The performance of the column bed is usually described by a breakthrough curve. The shape of the breakthrough curve and the time for breakthrough appearance are very significant characteristics for evaluating the operation and dynamic response of a sorption column (Ahmad and Hameed 2010; Han et al. 2009). The effluent concentration (C t ) from the column arriving about 0.1 % of the influent concentration (C 0) is ordinarily called the breakthrough point. The point where the effluent concentration arrives at 95 % is ordinarily called the exhaustion point (Kundu et al. 2004). The breakthrough obtained by plotting the measured concentration divided by the inlet concentration (C t /C 0) against time (t) is used to realize the magnitudes of breakthrough and saturation time, biosorption yield (%) and Cd(II) uptake parameters. The experimental breakthrough curve is shown in Fig. 8. The breakthrough time and exhaustion time were found to be 480 and 850 min in this study, respectively. In addition, other sorption column data such as the removal percentage of Cd(II) ions, the value of the total mass of metal adsorbed (m Total) and the maximum capacity of the column (Q Total) were evaluated to be 73.8 %, 124 and 91.54 mg, respectively.

Fig. 8
figure 8

Breakthrough curve of Cd(II) adsorption onto the sesame waste [the initial Cd(II) concentration of 60 mg L−1; the flow rate of 2.5 mL min−1; the bed height of 2 cm; the pH of 5.5] (Cheraghi et al. 2015)

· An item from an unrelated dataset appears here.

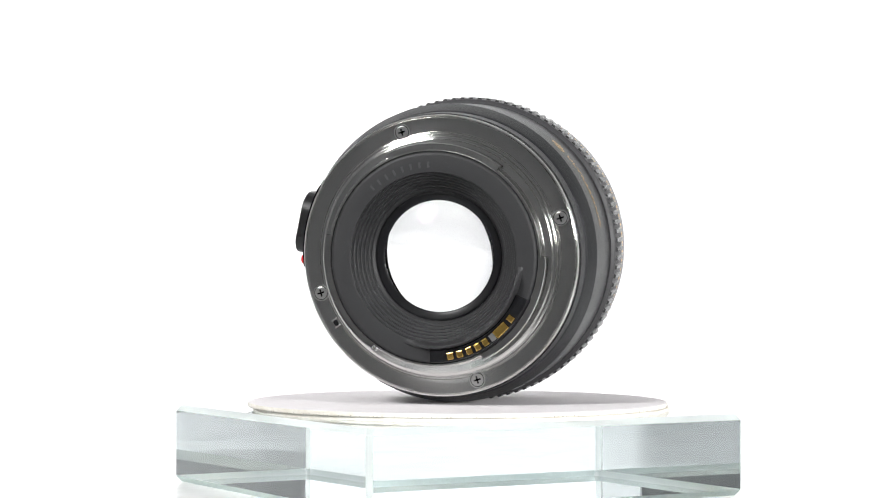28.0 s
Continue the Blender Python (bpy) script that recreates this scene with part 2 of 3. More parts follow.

As can be seen in Fig. 8, metal removal declines as a result of the progressive exhaustion of the binding sites. Moreover, the concentration profile of the effluent solution indicated that the adsorption zone, the part of the column where adsorbate was moved to the adsorbent, kept rising and finally coincided with the top of the column. The metal ion concentration was gradually increased, approaching the feed concentration (Sharma et al. 2009a, b).

The value of cadmium(II) uptake capacity of the biomass was found to be 22.88 mg g−1, which was very much comparable with other adsorbents (Cheraghi et al. 2015). For example, sphagnum peat moss, mollusk shells and macrofungus Pleurotus platypus were tested for Cd(II) ions removal by other scientists, and the uptake capacity of the biomasses was found to be 1.19, 8.15 and 13.25 mg g−1, respectively (Li and Champagne 2009; Vimala et al. 2011). However, there may be biosorbents such as plain chitosan with higher cadmium uptake capacity (Saleh and Gupta 2014), but it is very important to consider the economic aspects through the biomass to form an appropriate biosorbent. As a result, it could be concluded that such useless biosorbent of sesame leaf used in this study had a reasonable sorption capacity, in contrast with other sorbents, with the additional advantage of being abundant and economic.

Conclusion

This study identified sesame waste as a useful material that can be utilized for the removal of Cd(II) ions from aqueous solutions. FTIR analysis of the biosorbent, before and after cadmium biosorption, revealed that carboxylic and hydroxyl groups could be the main functional groups involved in metal binding to the sesame waste. Adsorption equilibrium was attained within 30 min. The adsorption process was found to follow both Lagergren first-order and pseudo-second-order kinetics models. However, the rate kinetics by the sesame waste biosorbent was best described by pseudo-second-order model. The equilibrium amount of metal ions removed by biosorption was increased with a decrease in the size of the biosorbent. The best results were obtained with 210-µm biosorbent particle size. In addition, experimental results showed that the initial metal concentration and the dose of the biosorbent could have a dual effect on the biosorption process. The optimum initial metal concentration and the dose of the biosorbent values for the cadmium uptake were found to be 20 mg L−1and 50 g dm−3, respectively. The pH variation studies also indicated that the biosorption process for the sesame waste was highly pH dependent. The optimum pH value was found to be 6. The adsorption isotherm investigations showed that Langmuir adsorption isotherm model fitted well with the experimental data. The maximum adsorption capacity (Q max) was achieved (84.74 mg g−1). Moreover, desorption and reusability studies of the biomass sesame waste showed that it could be considered as a sustainable and useful adsorbent for Cd(II) adsorption at commercial level.